Secondo una pseudoclassifica pubblicata da Twitter e lasciata rimbalzare in varie, variegate e a volte distorte forme, da ameni distributori d’informazioni, il territorio di Sassari sarebbe il più triste d’Italia. Così cinguetta Twitter.

Messi da parte gli istinti naturali di attacco e difesa all’inchiesta, priva comunque di ogni valore scientifico, vengono in mente due riflessioni.

La prima, immediata, è figlia dei tempi che corrono: una volta si diceva “l’ho letto sul giornale”, ora diciamo “l’ho visto su internet”. Superfluo ogni commento. La colpa, ancora una volta, di noi giornalisti che facciamo da eco e amplificatore a questo genere di balzane o quantomeno dubbie affermazioni.

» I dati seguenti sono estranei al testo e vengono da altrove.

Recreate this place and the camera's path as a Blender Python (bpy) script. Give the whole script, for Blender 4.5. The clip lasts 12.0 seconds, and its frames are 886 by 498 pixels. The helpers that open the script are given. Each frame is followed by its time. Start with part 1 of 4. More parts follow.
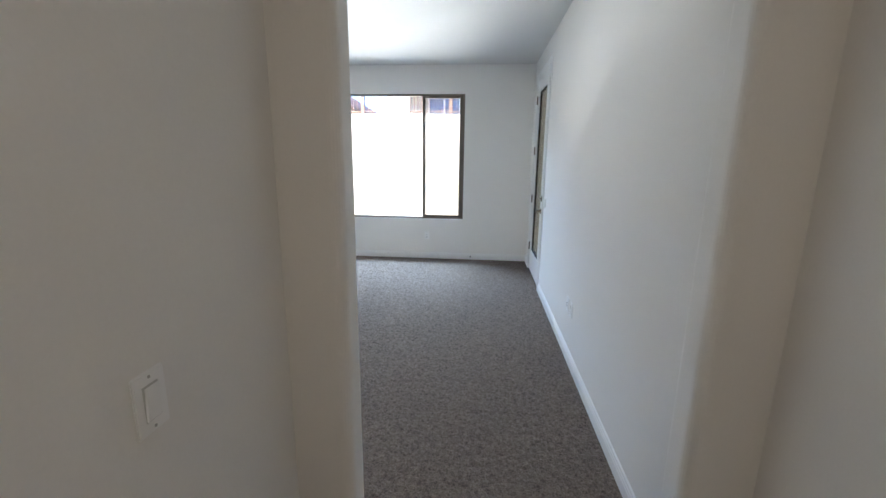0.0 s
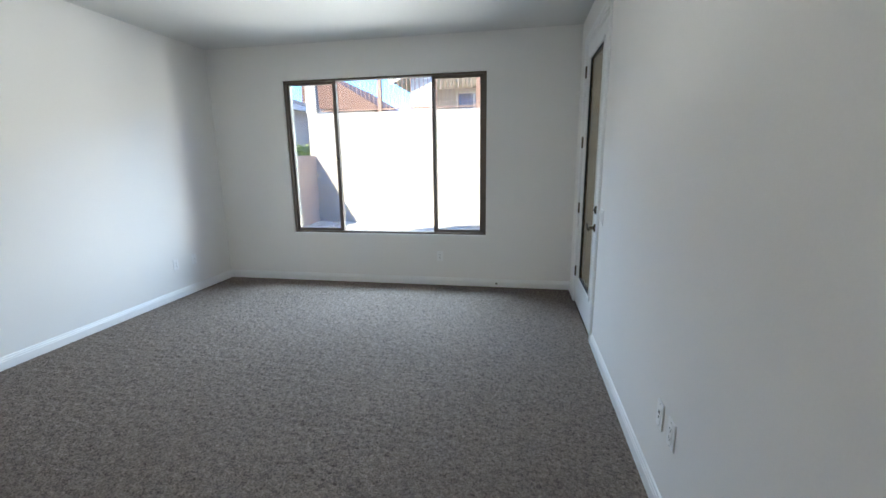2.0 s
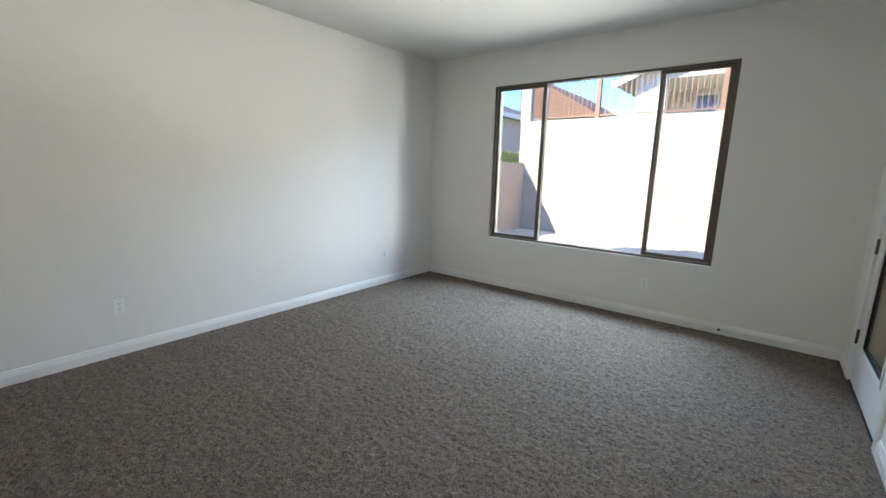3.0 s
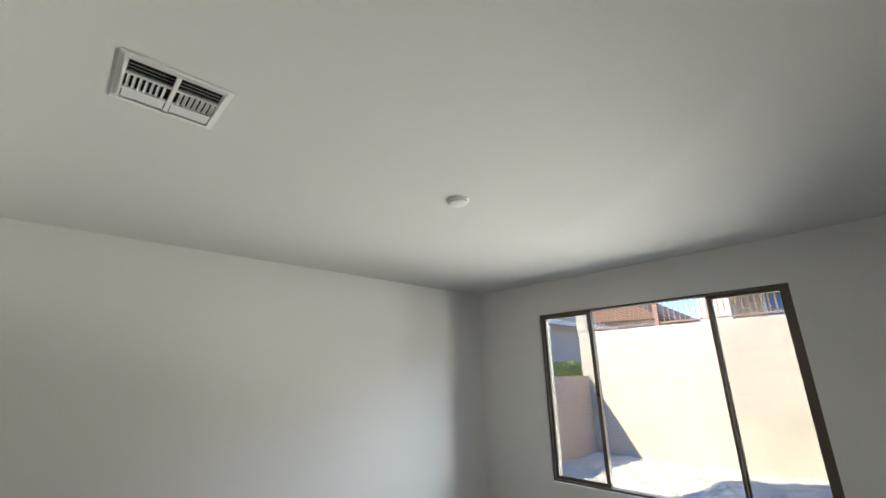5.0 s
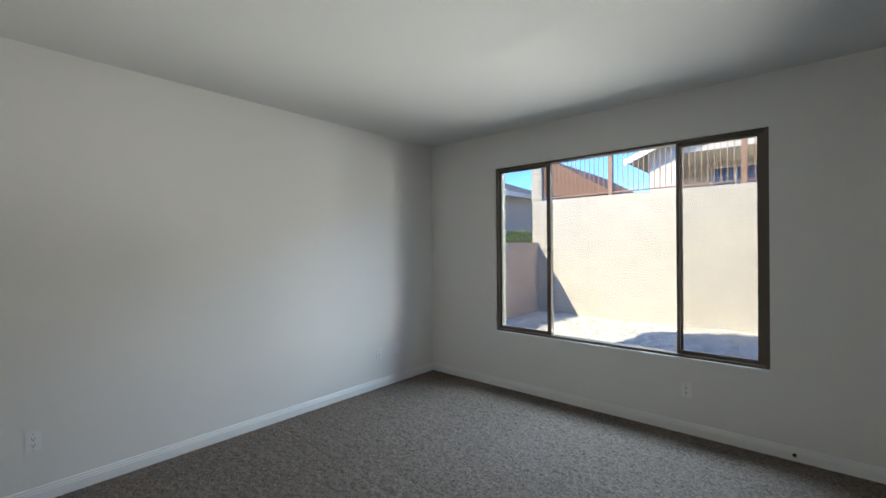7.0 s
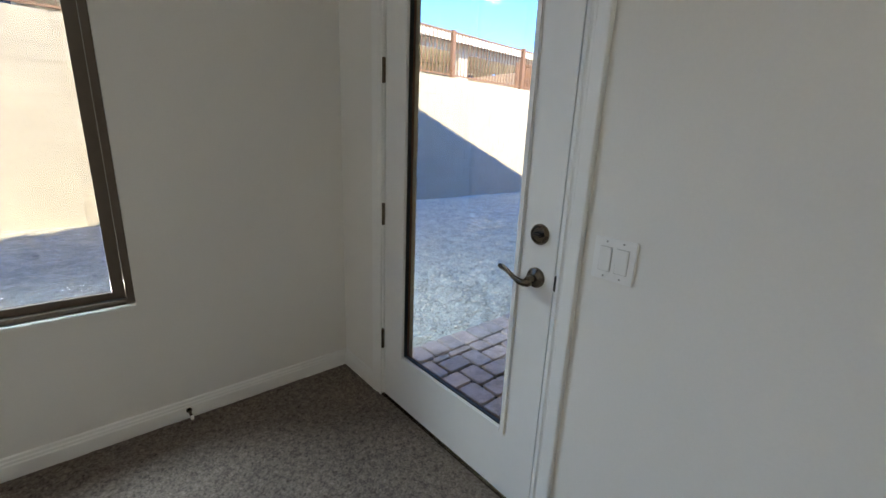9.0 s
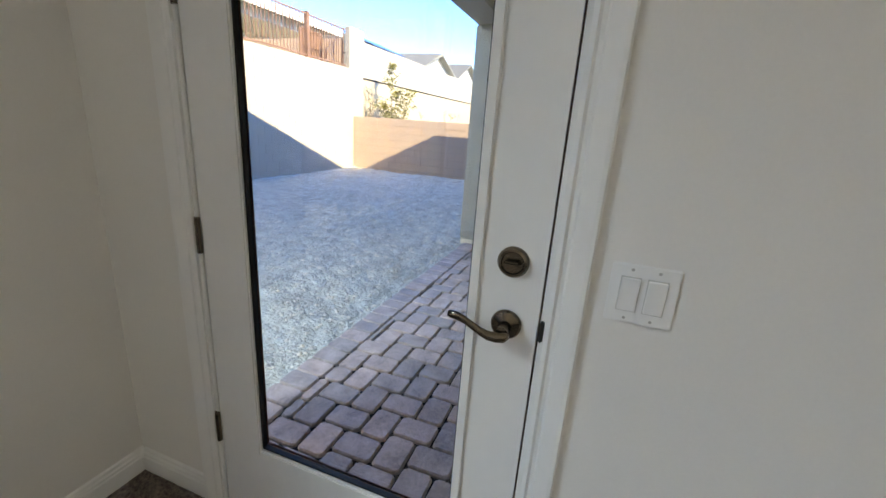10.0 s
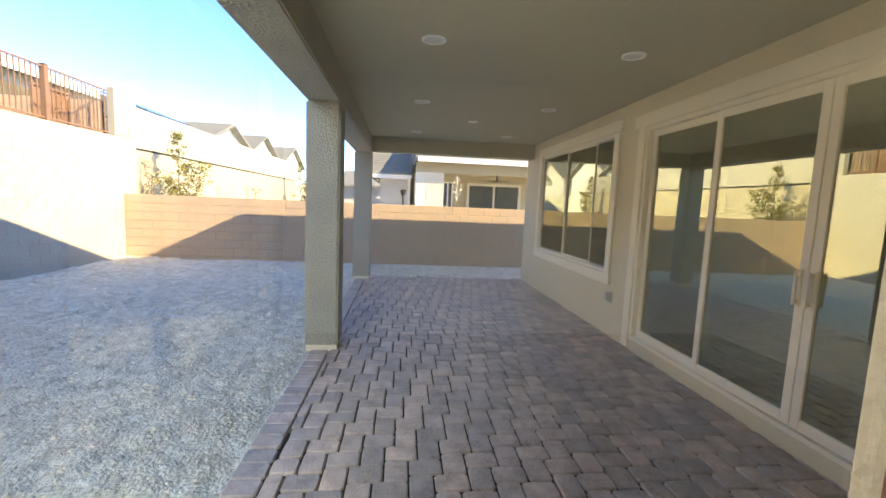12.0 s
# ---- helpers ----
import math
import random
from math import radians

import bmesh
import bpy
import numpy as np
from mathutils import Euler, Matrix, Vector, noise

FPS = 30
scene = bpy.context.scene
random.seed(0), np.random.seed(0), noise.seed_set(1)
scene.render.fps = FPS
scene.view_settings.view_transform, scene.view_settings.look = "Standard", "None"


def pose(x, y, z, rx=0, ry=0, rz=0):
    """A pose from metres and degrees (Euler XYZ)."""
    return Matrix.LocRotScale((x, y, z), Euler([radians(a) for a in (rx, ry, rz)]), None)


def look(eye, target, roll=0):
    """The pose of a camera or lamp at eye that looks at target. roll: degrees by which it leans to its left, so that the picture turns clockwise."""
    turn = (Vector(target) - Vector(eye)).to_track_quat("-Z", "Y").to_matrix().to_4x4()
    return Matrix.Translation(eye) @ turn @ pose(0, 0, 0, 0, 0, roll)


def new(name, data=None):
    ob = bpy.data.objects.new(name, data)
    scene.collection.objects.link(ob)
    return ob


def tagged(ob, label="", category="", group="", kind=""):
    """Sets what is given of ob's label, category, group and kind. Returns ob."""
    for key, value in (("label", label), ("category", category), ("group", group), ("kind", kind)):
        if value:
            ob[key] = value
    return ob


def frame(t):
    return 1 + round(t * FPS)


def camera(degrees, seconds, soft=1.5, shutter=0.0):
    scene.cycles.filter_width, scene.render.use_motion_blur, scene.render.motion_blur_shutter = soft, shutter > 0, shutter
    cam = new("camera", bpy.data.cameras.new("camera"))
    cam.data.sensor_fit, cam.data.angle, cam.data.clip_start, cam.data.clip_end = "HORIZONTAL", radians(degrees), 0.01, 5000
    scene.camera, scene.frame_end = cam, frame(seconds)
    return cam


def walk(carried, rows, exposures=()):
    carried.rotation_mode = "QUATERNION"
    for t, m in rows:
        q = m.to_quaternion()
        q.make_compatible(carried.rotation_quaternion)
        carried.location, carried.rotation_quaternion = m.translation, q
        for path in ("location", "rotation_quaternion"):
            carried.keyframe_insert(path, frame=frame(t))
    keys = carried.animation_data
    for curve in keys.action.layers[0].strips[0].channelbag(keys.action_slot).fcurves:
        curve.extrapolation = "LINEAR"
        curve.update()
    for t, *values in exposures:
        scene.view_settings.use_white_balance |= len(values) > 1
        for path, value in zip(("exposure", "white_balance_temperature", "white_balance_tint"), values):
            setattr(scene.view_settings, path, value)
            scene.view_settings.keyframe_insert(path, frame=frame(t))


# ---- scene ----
cam = camera(93.9, 12.0)
# seconds, eye, target, roll
PATH = [
    (0, (-0.692, -6.076, 1.487), (-0.866, -4.13, 1.058), 0.7),
    (0.5, (-0.719, -5.653, 1.443), (-0.8, -3.698, 1.028), -0.2),
    (1, (-0.658, -5.269, 1.406), (-0.752, -3.315, 0.99), -0.7),
    (1.5, (-0.593, -4.936, 1.446), (-0.796, -2.99, 1.029), -0.8),
    (2, (-0.6, -4.644, 1.436), (-0.95, -2.719, 1.021), -0.8),
    (2.5, (-0.593, -4.436, 1.448), (-1.261, -2.598, 1.03), -0.5),
    (3, (-0.617, -4.35, 1.409), (-1.825, -2.801, 1.03), 1.4),
    (3.5, (-0.456, -4.218, 1.431), (-2.047, -3.015, 1.286), 1.6),
    (3.7, (-0.435, -4.205, 1.482), (-2.047, -3.022, 1.518), 1.8),
    (5.3, (-0.475, -4.22, 1.722), (-1.856, -2.901, 2.318), -1.9),
    (5.5, (-0.471, -4.222, 1.72), (-1.874, -2.924, 2.308), -1.8),
    (6, (-0.463, -4.208, 1.709), (-1.945, -2.969, 2.228), -2.0),
    (6.5, (-0.538, -4.123, 1.655), (-2.046, -2.854, 1.996), -1.9),
    (7, (-0.768, -3.779, 1.507), (-2.081, -2.27, 1.502), -0.5),
    (7.5, (-0.942, -3.396, 1.413), (-1.637, -1.537, 1.166), 0.8),
    (7.7, (-0.968, -3.207, 1.401), (-1.379, -1.273, 1.103), 1.1),
    (9.3, (-1.051, -1.789, 1.321), (0.447, -0.602, 0.734), 3.1),
    (9.5, (-0.999, -1.647, 1.324), (0.615, -0.636, 0.714), 3.4),
    (10, (-0.810, -1.420, 1.308), (0.995, -0.771, 0.734), 4.0),
    (10.5, (-0.58, -1.206, 1.339), (1.322, -0.812, 0.863), 4.3),
    (11, (-0.424, -0.994, 1.4), (1.534, -0.878, 1.009), 3.7),
    (11.5, (-0.288, -0.872, 1.4), (1.685, -0.968, 1.085), 3.3),
    (12, (-0.194, -0.854, 1.44), (1.785, -1.053, 1.225), 2.4),
]

EXPOSURES = [(0.0, 4.21, 5950, 6), (0.5, 4.31, 5600, 5), (1.5, 3.91, 6000, 4), (2.0, 3.76, 6150, 4), (3.0, 3.61, 6600, 4), (3.7, 3.51, 6700, 5), (5.3, 3.06, 6900, 5), (6.0, 2.90, 6900, 5), (7.0, 2.92, 6500, 4), (7.7, 2.96, 6700, 4), (9.3, 3.21, 7400, 6), (10.0, 3.33, 7700, 7), (10.5, 3.42, 8100, 8), (11.0, 3.48, 8700, 8), (12.0, 3.37, 9500, 7)]
walk(cam, [(t, look(eye, target, roll)) for t, eye, target, roll in PATH], EXPOSURES)

# ---- light: low sun from behind the house, clear sky ----
SUN_WAY = Vector((1.0, 2.5, -1.67)).normalized()
world = bpy.data.worlds.new("sky")
scene.world = world
world.use_nodes = True
wn = world.node_tree.nodes
sky = wn.new("ShaderNodeTexSky")
sky.sky_type = "NISHITA"
sky.sun_disc = False
sky.sun_elevation = math.asin(-SUN_WAY.z)
sky.sun_rotation = math.atan2(-SUN_WAY.x, -SUN_WAY.y)
sky.air_density, sky.dust_density, sky.ozone_density = 0.45, 0.0, 3.0
wn["Background"].inputs["Strength"].default_value = 0.15
tone = wn.new("ShaderNodeHueSaturation")
tone.inputs["Saturation"].default_value = 1.2
tone.inputs["Hue"].default_value = 0.51
world.node_tree.links.new(sky.outputs[0], tone.inputs["Color"])
world.node_tree.links.new(tone.outputs[0], wn["Background"].inputs["Color"])
sun = new("sun", bpy.data.lights.new("sun", "SUN"))
sun.data.energy, sun.data.angle, sun.data.color = 2.0, radians(0.53), (1.0, 0.91, 0.75)
sun.matrix_world = look((0, 0, 30), Vector((0, 0, 30)) + SUN_WAY)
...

La seconda deriva dall’analisi di quale tipo di studio è stato capace di lasciar scaturire una così feroce sentenza.

La classifica nazionale è stata pubblicata in un e-book realizzato da VFB (Voices from the Blogs) in collaborazione con Wired, analizzando più di quaranta milioni di tweet in undici mesi, per misurare lo stato d’animo e la contentezza della popolazione italiana attraverso l’indice iHappy.  Voices from the Blogs è un progetto di ricerca dell’Università di Milano che dal 2012 monitora quello che si dice e si discute in rete. Braccia rubate all’agricoltura.

«Ciò che rende unico l’indice iHappy di VfB – sono parole degli autori della ricerca – è il suo essere basato interamente sulle reazioni istantanee dei singoli individui agli avvenimenti che accadono nella vita di ciascuno e che possono incidere positivamente o meno sul proprio livello di felicità. Questi avvenimenti possono essere i più disparati: la nascita di un figlio, il litigio con la fidanzata, un compleanno da festeggiare, una bella giornata di sole, la vittoria della propria squadra del cuore, un furto subito, una passeggiata nel centro città».

I dati vengono poi registrati ed elaborati; da questi deriva la classifica del più felice e, di conseguenza, ahinoi, del più triste.

Ma a questi “scienziati” è sfuggito qualcosa, poiché la felicità non si può afferrare, non è un luogo dove vivere ma uno stato dell’animo. Durante il primo periodo del Reich si festeggiava tantissimo, tra l’aristocrazia e l’alta borghesia, ma di certo non si è trattato di un periodo felice.

Ma soprattutto: come misurare la felicità come percezione dei suoi abitanti tramite un social network? Questo potrebbe essere il titolo della ricerca: COME arrivare ai risultati, non già QUALI risultati. Perché se c’è un popolo cionfraiolo, sempre pronto a lamentarsi e a dire di essere il migliore o il peggiore a giorni alterni, quello è il sassarese, che fa autocritica ogni giorno e seppur nell’indolenza vorrebbe ogni giorno riformare e rifondare su nuovi presupposti la propria città.

Come dire che la città più criticata, autoironica e severa su se stessa sia anche quella più triste. Teorema, assioma e postulato tutti sbagliati.

La notizia è stata pubblicata on line a metà marzo anche su SassariNotizie a firma di Francesco Bellu, pronto alla citazione cinematografica ma questa volta incapace di parafrasare una sentenza; per questo, bonariamente, lo contestiamo: Sassari la città più triste? Non ci resta che riderne.